Stored items from a collection
>>>>

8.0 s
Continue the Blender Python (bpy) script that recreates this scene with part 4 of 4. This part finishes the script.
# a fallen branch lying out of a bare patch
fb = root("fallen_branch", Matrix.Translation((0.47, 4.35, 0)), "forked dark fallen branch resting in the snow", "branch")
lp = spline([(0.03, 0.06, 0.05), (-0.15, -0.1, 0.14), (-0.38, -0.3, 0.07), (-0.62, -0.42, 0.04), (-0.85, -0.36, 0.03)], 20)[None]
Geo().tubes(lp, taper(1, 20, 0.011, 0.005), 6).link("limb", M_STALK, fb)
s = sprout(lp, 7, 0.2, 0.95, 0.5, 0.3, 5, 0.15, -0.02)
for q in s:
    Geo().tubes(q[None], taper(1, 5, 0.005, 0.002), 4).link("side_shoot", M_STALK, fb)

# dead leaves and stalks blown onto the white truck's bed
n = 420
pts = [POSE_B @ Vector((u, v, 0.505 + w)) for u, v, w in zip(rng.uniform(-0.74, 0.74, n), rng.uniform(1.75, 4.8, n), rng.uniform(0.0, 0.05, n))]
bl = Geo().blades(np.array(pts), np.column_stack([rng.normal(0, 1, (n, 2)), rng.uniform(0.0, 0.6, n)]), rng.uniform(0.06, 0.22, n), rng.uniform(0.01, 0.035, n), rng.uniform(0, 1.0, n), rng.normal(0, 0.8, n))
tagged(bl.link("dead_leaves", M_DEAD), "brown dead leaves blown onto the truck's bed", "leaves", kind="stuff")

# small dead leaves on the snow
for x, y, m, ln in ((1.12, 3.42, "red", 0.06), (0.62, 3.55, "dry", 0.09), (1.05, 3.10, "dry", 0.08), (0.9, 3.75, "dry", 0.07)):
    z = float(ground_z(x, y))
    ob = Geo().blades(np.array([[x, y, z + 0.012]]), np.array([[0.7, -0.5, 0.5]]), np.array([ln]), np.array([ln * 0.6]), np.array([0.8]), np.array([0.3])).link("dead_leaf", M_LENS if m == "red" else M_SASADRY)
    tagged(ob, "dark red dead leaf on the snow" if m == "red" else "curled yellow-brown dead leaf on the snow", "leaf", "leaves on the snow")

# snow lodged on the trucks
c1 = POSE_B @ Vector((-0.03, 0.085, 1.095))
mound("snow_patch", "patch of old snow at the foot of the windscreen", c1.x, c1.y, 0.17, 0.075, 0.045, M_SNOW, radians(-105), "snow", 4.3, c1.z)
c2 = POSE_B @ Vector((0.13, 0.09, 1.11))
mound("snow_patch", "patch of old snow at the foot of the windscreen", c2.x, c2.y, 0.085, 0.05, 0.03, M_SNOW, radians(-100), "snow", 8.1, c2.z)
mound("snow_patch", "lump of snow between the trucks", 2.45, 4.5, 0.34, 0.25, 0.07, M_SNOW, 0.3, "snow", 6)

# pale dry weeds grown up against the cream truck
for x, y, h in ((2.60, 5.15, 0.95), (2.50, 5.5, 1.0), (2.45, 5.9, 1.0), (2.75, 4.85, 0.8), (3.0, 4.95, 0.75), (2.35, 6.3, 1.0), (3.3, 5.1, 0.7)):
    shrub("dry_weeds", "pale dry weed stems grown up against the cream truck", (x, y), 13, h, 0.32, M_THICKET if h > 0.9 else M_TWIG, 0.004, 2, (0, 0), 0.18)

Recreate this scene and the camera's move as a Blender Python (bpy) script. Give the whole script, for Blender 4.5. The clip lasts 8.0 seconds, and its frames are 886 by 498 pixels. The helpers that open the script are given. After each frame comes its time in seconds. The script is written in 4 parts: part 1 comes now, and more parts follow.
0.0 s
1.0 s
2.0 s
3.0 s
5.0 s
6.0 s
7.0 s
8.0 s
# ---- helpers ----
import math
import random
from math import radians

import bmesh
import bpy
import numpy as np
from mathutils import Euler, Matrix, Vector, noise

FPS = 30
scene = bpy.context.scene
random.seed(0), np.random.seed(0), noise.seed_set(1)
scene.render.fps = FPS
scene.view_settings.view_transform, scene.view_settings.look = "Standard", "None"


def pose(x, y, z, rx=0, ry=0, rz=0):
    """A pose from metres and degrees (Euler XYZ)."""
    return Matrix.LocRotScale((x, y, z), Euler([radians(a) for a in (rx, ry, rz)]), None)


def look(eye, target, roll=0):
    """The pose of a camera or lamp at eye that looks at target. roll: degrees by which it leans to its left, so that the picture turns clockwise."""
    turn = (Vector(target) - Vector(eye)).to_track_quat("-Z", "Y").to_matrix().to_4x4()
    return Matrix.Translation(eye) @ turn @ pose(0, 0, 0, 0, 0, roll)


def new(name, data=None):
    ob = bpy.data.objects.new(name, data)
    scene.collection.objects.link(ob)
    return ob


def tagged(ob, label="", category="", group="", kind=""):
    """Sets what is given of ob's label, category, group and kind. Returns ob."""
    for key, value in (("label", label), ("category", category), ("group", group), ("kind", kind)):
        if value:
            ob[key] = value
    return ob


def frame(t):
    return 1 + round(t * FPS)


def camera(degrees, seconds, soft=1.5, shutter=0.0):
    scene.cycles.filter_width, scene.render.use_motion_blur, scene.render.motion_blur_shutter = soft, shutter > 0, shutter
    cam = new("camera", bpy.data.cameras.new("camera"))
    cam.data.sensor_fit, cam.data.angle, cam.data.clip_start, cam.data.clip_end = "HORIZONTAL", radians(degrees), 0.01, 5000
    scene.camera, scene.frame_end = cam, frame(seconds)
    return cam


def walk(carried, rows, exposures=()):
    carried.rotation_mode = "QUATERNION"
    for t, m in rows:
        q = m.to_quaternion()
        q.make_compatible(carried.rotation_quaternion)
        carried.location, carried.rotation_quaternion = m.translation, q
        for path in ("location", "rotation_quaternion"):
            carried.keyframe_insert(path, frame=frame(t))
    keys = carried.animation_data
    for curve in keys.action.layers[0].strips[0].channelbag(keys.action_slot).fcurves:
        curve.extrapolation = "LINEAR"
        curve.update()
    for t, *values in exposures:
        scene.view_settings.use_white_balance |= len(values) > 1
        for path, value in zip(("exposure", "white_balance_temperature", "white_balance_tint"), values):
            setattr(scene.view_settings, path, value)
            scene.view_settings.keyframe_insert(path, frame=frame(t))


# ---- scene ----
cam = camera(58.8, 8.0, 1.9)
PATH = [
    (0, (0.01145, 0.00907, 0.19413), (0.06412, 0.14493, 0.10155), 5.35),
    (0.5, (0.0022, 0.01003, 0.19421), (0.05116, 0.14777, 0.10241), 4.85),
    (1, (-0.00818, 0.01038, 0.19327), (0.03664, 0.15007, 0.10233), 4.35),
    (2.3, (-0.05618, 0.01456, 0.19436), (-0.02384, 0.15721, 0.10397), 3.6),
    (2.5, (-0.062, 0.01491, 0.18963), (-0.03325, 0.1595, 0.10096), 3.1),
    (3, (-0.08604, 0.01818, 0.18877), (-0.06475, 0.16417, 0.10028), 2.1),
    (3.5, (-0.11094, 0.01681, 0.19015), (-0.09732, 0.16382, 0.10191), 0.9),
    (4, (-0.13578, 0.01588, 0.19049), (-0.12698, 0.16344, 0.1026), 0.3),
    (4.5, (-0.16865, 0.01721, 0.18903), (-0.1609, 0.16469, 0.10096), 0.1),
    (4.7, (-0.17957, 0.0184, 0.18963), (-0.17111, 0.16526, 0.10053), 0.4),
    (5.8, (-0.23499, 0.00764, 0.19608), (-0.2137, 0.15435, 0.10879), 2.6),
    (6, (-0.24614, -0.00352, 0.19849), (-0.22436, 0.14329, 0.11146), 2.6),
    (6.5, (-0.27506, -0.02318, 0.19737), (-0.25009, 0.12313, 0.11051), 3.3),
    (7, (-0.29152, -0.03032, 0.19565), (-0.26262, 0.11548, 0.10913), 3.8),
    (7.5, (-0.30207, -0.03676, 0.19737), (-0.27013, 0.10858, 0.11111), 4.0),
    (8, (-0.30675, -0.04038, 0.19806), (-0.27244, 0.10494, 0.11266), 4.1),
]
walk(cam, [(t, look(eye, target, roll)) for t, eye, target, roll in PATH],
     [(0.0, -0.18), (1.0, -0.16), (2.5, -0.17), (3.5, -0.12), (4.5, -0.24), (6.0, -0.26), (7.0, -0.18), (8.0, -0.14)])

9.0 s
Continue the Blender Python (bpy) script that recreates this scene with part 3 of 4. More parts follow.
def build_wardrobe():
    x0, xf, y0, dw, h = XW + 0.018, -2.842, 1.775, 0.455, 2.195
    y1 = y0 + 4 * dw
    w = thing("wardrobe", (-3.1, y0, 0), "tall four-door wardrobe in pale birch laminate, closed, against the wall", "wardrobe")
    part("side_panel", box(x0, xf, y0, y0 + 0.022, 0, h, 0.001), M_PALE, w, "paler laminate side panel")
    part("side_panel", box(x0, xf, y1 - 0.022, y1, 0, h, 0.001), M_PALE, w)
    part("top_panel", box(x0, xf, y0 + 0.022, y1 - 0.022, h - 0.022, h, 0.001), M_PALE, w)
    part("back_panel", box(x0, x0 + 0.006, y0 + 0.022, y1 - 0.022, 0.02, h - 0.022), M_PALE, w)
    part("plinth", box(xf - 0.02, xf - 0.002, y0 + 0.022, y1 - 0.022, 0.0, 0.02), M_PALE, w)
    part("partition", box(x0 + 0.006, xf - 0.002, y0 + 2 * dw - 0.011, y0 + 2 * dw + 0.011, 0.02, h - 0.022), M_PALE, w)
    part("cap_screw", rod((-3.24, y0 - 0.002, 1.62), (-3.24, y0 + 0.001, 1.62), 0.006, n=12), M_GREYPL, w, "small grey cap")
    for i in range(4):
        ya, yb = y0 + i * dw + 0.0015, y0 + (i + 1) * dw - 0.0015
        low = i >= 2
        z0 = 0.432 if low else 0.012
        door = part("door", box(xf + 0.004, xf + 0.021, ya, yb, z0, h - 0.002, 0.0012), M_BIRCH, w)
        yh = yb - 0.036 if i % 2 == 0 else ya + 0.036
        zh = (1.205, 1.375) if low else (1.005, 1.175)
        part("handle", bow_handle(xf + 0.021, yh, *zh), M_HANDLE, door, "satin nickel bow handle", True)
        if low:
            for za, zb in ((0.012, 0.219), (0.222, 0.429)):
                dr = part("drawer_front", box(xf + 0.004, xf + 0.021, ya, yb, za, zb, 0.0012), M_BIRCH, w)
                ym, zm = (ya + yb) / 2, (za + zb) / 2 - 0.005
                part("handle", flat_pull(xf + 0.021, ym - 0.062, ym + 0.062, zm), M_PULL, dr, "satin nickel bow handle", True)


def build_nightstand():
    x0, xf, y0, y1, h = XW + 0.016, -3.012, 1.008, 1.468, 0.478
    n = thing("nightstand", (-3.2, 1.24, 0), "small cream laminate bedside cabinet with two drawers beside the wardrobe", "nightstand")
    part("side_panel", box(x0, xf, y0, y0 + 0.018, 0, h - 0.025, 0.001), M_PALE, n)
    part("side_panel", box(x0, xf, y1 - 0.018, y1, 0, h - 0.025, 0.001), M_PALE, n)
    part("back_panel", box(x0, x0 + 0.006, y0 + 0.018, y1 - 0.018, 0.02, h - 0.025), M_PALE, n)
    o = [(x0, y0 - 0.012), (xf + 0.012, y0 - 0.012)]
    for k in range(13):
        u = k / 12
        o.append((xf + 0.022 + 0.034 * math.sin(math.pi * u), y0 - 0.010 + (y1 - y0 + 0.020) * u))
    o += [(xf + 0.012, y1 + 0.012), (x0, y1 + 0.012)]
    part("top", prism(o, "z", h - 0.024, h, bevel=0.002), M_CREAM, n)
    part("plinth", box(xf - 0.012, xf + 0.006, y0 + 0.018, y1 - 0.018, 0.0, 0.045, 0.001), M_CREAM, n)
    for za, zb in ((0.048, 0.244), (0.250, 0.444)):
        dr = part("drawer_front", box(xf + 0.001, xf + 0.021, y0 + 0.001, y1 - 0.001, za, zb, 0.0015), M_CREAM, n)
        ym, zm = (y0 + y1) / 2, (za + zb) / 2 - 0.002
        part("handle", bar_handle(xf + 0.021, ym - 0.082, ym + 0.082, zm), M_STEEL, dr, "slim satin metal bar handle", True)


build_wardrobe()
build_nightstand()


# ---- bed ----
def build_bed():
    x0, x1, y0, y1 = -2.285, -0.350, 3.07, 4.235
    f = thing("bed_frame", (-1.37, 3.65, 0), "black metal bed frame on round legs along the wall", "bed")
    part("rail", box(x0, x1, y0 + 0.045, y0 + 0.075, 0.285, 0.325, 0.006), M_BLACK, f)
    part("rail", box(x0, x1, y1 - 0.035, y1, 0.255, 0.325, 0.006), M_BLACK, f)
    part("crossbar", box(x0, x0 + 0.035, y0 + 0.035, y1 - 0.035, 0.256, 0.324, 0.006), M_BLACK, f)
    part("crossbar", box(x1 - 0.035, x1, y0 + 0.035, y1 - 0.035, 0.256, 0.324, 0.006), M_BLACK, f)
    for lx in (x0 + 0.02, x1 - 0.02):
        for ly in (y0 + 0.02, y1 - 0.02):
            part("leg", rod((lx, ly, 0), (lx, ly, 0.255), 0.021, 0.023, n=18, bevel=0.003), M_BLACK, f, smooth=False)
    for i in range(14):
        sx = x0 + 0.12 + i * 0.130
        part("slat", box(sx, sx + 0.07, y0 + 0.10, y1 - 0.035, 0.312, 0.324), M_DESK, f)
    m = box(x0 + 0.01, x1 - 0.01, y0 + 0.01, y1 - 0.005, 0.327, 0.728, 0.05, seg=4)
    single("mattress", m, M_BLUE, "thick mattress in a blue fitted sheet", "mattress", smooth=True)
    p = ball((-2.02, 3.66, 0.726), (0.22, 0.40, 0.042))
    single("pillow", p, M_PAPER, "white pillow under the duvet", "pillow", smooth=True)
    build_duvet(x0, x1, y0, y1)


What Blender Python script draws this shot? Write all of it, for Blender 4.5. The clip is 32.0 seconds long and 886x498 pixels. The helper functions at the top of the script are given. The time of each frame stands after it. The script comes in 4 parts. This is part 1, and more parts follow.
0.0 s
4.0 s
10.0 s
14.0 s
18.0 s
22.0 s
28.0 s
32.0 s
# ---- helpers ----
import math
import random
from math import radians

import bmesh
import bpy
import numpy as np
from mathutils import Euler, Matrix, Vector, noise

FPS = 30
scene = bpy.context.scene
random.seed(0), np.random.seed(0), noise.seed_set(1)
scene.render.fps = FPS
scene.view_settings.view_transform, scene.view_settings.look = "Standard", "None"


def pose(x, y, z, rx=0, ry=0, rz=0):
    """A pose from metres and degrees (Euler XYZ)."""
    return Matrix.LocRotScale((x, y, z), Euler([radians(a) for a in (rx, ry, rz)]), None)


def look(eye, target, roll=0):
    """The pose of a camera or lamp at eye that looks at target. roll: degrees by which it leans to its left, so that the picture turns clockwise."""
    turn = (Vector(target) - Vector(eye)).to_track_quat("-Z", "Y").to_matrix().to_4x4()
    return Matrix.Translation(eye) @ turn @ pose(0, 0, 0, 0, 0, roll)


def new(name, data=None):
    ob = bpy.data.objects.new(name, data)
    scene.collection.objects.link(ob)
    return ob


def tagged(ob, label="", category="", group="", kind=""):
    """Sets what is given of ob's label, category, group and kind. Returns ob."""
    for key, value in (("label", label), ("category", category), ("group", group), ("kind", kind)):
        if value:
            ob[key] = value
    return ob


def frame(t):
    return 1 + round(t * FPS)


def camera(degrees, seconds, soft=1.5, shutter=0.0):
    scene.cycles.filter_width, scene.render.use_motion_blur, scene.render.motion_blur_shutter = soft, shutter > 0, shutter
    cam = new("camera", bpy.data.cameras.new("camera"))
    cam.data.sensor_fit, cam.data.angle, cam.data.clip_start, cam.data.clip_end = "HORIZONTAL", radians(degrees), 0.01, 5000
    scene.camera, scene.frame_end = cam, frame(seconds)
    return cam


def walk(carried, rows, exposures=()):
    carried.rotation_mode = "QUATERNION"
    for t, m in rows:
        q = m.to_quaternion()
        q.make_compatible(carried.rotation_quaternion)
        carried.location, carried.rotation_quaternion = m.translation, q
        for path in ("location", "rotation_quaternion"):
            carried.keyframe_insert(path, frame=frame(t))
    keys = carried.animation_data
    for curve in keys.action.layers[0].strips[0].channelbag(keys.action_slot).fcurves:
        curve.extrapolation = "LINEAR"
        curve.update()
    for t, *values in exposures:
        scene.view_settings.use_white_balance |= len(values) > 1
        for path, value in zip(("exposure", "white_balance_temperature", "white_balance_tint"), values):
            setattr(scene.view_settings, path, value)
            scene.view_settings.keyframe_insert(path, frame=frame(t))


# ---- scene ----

<<<<

Copy the lines from the start of the data verbatim, stopping after the line containing "dead leaves blown".

* **Finished answer**
8.0 s
Continue the Blender Python (bpy) script that recreates this scene with part 4 of 4. This part finishes the script.
# a fallen branch lying out of a bare patch
fb = root("fallen_branch", Matrix.Translation((0.47, 4.35, 0)), "forked dark fallen branch resting in the snow", "branch")
lp = spline([(0.03, 0.06, 0.05), (-0.15, -0.1, 0.14), (-0.38, -0.3, 0.07), (-0.62, -0.42, 0.04), (-0.85, -0.36, 0.03)], 20)[None]
Geo().tubes(lp, taper(1, 20, 0.011, 0.005), 6).link("limb", M_STALK, fb)
s = sprout(lp, 7, 0.2, 0.95, 0.5, 0.3, 5, 0.15, -0.02)
for q in s:
    Geo().tubes(q[None], taper(1, 5, 0.005, 0.002), 4).link("side_shoot", M_STALK, fb)

# dead leaves and stalks blown onto the white truck's bed
n = 420
pts = [POSE_B @ Vector((u, v, 0.505 + w)) for u, v, w in zip(rng.uniform(-0.74, 0.74, n), rng.uniform(1.75, 4.8, n), rng.uniform(0.0, 0.05, n))]
bl = Geo().blades(np.array(pts), np.column_stack([rng.normal(0, 1, (n, 2)), rng.uniform(0.0, 0.6, n)]), rng.uniform(0.06, 0.22, n), rng.uniform(0.01, 0.035, n), rng.uniform(0, 1.0, n), rng.normal(0, 0.8, n))
tagged(bl.link("dead_leaves", M_DEAD), "brown dead leaves blown onto the truck's bed", "leaves", kind="stuff")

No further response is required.